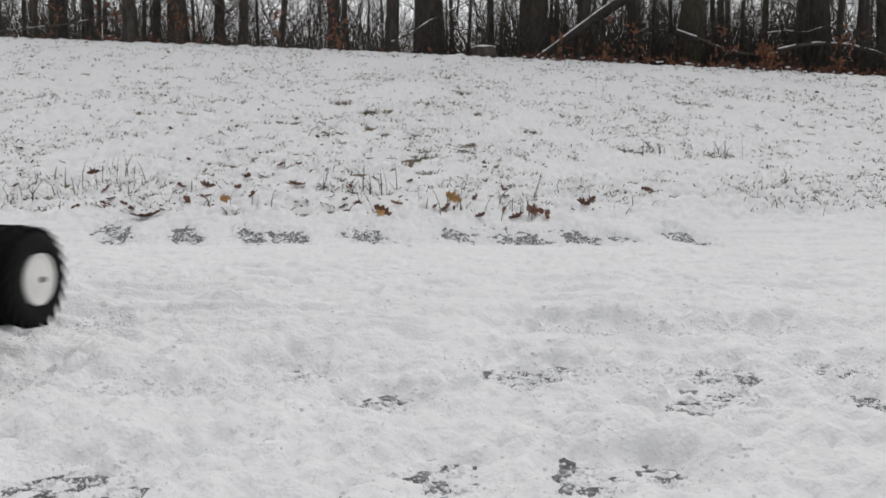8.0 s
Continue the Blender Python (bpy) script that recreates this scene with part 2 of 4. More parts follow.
def snow_depth(x, y):
    """Depth of the snow over the soil: churned slush on the road, a thin even cover on the bank."""
    x, y = np.asarray(x, float), np.asarray(y, float)
    road = 1 / (1 + np.exp(np.clip((y - 3.08) / 0.03, -60, 60)))
    bank = 1 - road
    crumb = np.abs(turned_noise(x, y, 0.019, 10) - 0.5) * 2
    fine = turned_noise(x, y, 0.015, 4) - 0.5
    tiny = turned_noise(x, y, 0.008, 5) - 0.5
    d = np.zeros_like(x)
    low = y < 3.4
    if low.any():
        d[low] = road[low] * road_snow(x[low], y[low])
    tuft = np.clip(turned_noise(x, y, 0.17, 6) - 0.5, 0, 1)
    speck = turned_noise(x, y, 0.055, 8) * (0.5 + turned_noise(x, y, 0.5, 2)) * np.interp(y, (3.1, 3.3), (0.7, 1.0))
    d = d + bank * (0.018 + 0.040 * tuft + 0.030 * (turned_noise(x, y, 0.065, 7) - 0.5) + 0.020 * (turned_noise(x, y, 0.033, 1) - 0.5) + 0.012 * fine + 0.006 * tiny
                    - 0.11 * np.clip(speck - 0.60, 0, 0.22) * (0.4 + 1.2 * crumb))
    for hx, hy, rx, ry, h in HEAPS:
        close = (np.abs(x - hx) < 3 * rx) & (np.abs(y - hy) < 3 * ry)
        q = ((x[close] - hx) / rx) ** 2 + ((y[close] - hy) / ry) ** 2
        d[close] += h * np.exp(-q) * (0.8 + 0.5 * crumb[close])
    ragged = 0.9 * (turned_noise(x, y, 0.045, 8) - 0.5) + 0.9 * (turned_noise(x, y, 0.014, 9) - 0.5)
    slush = np.zeros_like(x)
    if low.any():
        slush[low] = 0.0076 * puffs(x[low], y[low], 0.0125, 9) + 0.003 * puffs(x[low], y[low], 0.024, 4)
    stamp(d, x, y, ROAD_BARE, ragged, -0.0062 + 0.006 * fine + slush, 1.6)
    stamp(d, x, y, VERGE_BARE, ragged, -0.008 + 0.014 * fine + 0.008 * crumb, 1.35, 0.5)
    stamp(d, x, y, BANK_BARE, ragged, -0.006 + 0.030 * fine, 1.3)
    return d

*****

Prompt -
Give every line above again exactly, with no pictures.

Exercise answer -
8.0 s
Continue the Blender Python (bpy) script that recreates this scene with part 2 of 4. More parts follow.
def snow_depth(x, y):
    """Depth of the snow over the soil: churned slush on the road, a thin even cover on the bank."""
    x, y = np.asarray(x, float), np.asarray(y, float)
    road = 1 / (1 + np.exp(np.clip((y - 3.08) / 0.03, -60, 60)))
    bank = 1 - road
    crumb = np.abs(turned_noise(x, y, 0.019, 10) - 0.5) * 2
    fine = turned_noise(x, y, 0.015, 4) - 0.5
    tiny = turned_noise(x, y, 0.008, 5) - 0.5
    d = np.zeros_like(x)
    low = y < 3.4
    if low.any():
        d[low] = road[low] * road_snow(x[low], y[low])
    tuft = np.clip(turned_noise(x, y, 0.17, 6) - 0.5, 0, 1)
    speck = turned_noise(x, y, 0.055, 8) * (0.5 + turned_noise(x, y, 0.5, 2)) * np.interp(y, (3.1, 3.3), (0.7, 1.0))
    d = d + bank * (0.018 + 0.040 * tuft + 0.030 * (turned_noise(x, y, 0.065, 7) - 0.5) + 0.020 * (turned_noise(x, y, 0.033, 1) - 0.5) + 0.012 * fine + 0.006 * tiny
                    - 0.11 * np.clip(speck - 0.60, 0, 0.22) * (0.4 + 1.2 * crumb))
    for hx, hy, rx, ry, h in HEAPS:
        close = (np.abs(x - hx) < 3 * rx) & (np.abs(y - hy) < 3 * ry)
        q = ((x[close] - hx) / rx) ** 2 + ((y[close] - hy) / ry) ** 2
        d[close] += h * np.exp(-q) * (0.8 + 0.5 * crumb[close])
    ragged = 0.9 * (turned_noise(x, y, 0.045, 8) - 0.5) + 0.9 * (turned_noise(x, y, 0.014, 9) - 0.5)
    slush = np.zeros_like(x)
    if low.any():
        slush[low] = 0.0076 * puffs(x[low], y[low], 0.0125, 9) + 0.003 * puffs(x[low], y[low], 0.024, 4)
    stamp(d, x, y, ROAD_BARE, ragged, -0.0062 + 0.006 * fine + slush, 1.6)
    stamp(d, x, y, VERGE_BARE, ragged, -0.008 + 0.014 * fine + 0.008 * crumb, 1.35, 0.5)
    stamp(d, x, y, BANK_BARE, ragged, -0.006 + 0.030 * fine, 1.3)
    return d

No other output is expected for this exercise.